Drone diplomacy: Canada, Turkey revive frozen talks

Ottawa (Caasimada Online) – Amid diplomatic relations marked by a tumultuous past, Turkey and Canada are set for a potential thaw.

Following Ankara’s approval of Sweden’s bid to join NATO, Canada has resumed negotiations with Turkey over lifting restrictions on exporting drone parts, a reliable source privy to the details revealed.

This development is viewed as one of many concessions Turkey made in return for giving its blessing to Sweden’s NATO membership.

President Recep Tayyip Erdogan’s endorsement surprised domestic allies who backed his initial insistence on Sweden tackling groups Ankara deems as terrorists before supporting its NATO aspirations.

This significant shift in Turkey’s stance was announced ahead of the North Atlantic Treaty Organization summit in Vilnius.

Almost in tandem with Erdogan’s announcement, the United States indicated its intention to proceed with transferring F-16 fighter jets, affirming it would do so in consultation with Congress.

This gesture from Washington reflects a warming relationship between the U.S. and Turkey, potentially fostering increased cooperation within NATO.

Canada’s conditional agreement

According to the source, Canada consented to revisit the issue of lifting export controls on drone components, including optical equipment, which has been in a state of frozen negotiation since Turkey initially resisted NATO membership bids by Sweden and Finland.

This agreement from Canada came with the caveat that Turkey would endorse Sweden’s bid at the Vilnius summit.

Previously in 2020, Canada had suspended the export of certain drone technology to Turkey after it was used by Azerbaijan’s forces against Armenia in the Nagorno-Karabakh conflict.

Justin Trudeau’s office underscored that these export controls “imposed for important reasons” still persist.
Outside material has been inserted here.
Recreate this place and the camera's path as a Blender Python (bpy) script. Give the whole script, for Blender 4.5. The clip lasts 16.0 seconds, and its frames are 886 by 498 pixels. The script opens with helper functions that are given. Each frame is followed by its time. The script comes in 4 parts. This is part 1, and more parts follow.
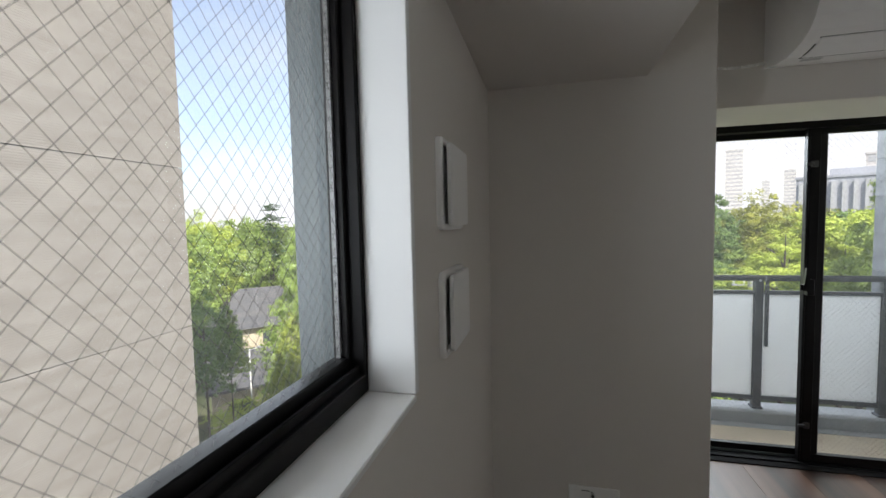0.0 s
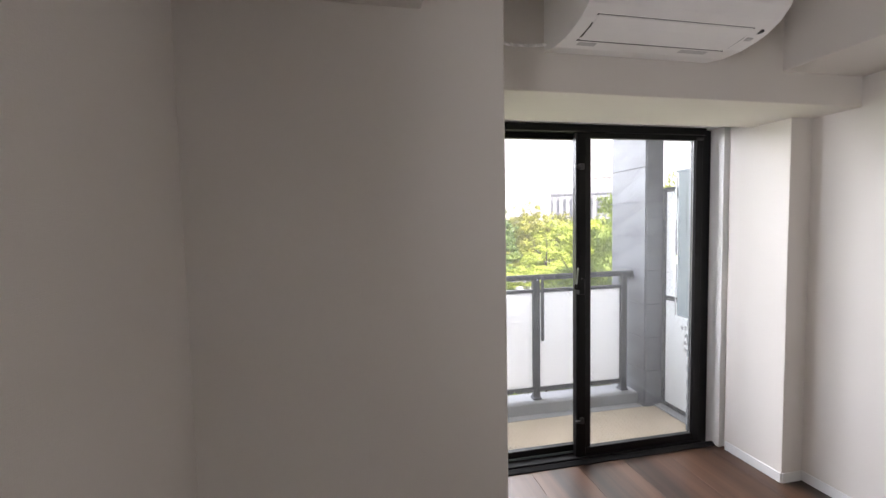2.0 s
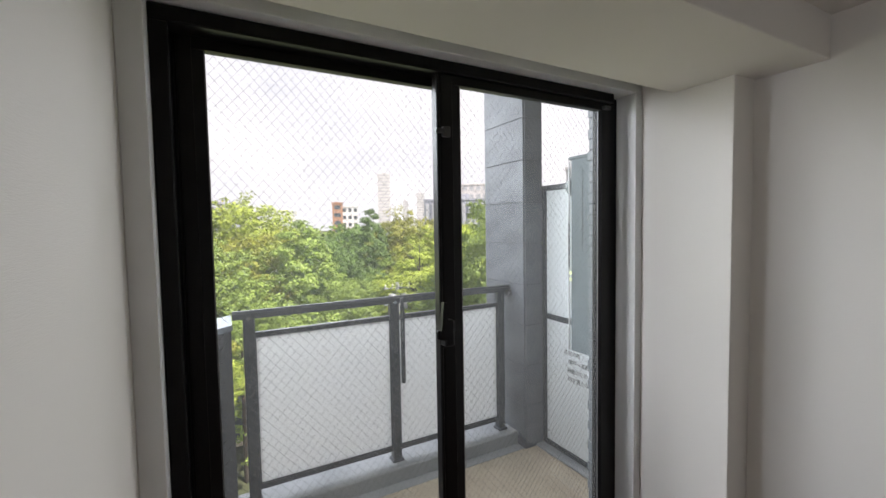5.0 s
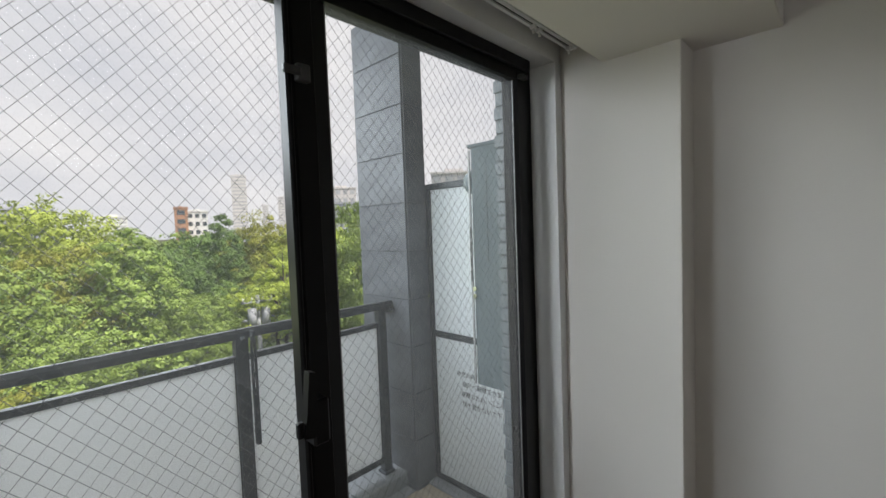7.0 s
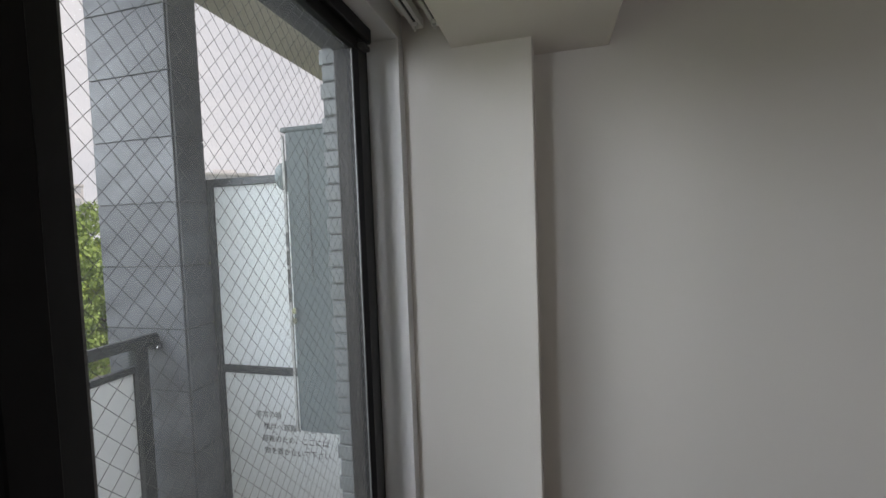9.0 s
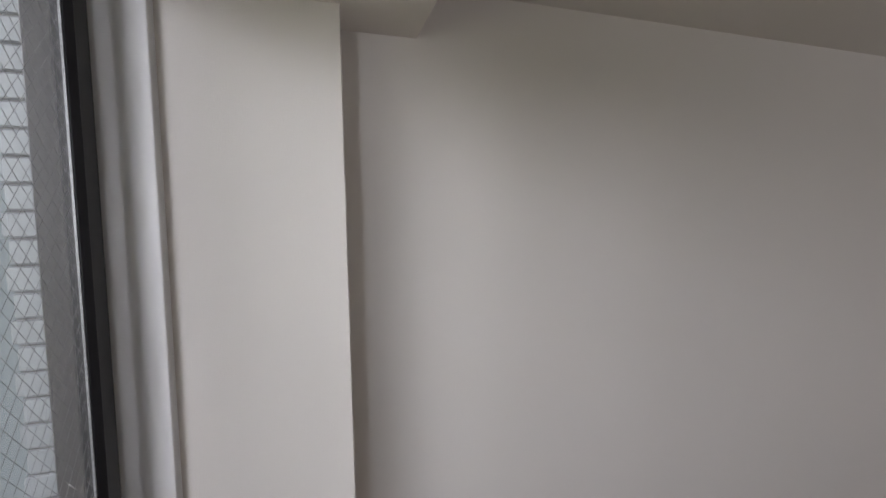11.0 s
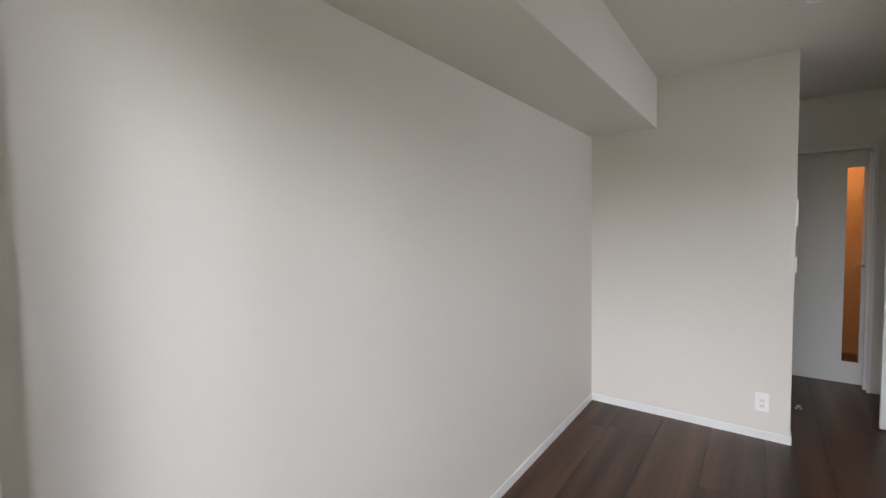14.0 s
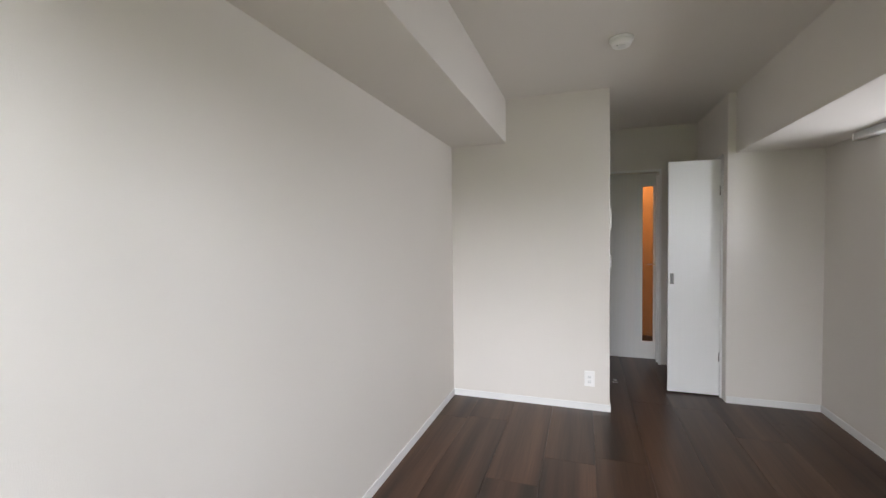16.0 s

During the Vilnius summit, Canada outlined the rules for using any exported technologies to Turkey and is waiting for a response.

The talks regarding export controls are no longer stagnant, a development that likely played a role in solidifying Erdogan’s commitment to Sweden’s NATO bid.

When questioned about the ongoing discussions to alleviate export restrictions, a Turkish defense ministry official denounced the imposition of export restrictions between NATO allies as unacceptable, noting that progress was made during the Vilnius Summit.

Erdogan’s Leverage

President Erdogan is clear about his expectations from NATO allies. In an interview with Turkish media, Erdogan emphasized his anticipation for all NATO partners to lift sanctions and restrictions on Turkey’s defense industry.

After a meeting with U.S. President Joe Biden, Erdogan expressed hope about the potential sale of the F-16 fighter jets.

In October 2021, Turkey requested $20 billion worth of F-16 fighters and around 80 modernization kits for existing aircraft.

While Erdogan has garnered some concessions, a European diplomat observed that he may have maximized the benefits he can extract by stalling Sweden’s NATO membership.

Erdogan’s leverage in international diplomacy plays a significant role in shaping Turkey’s relations with NATO allies.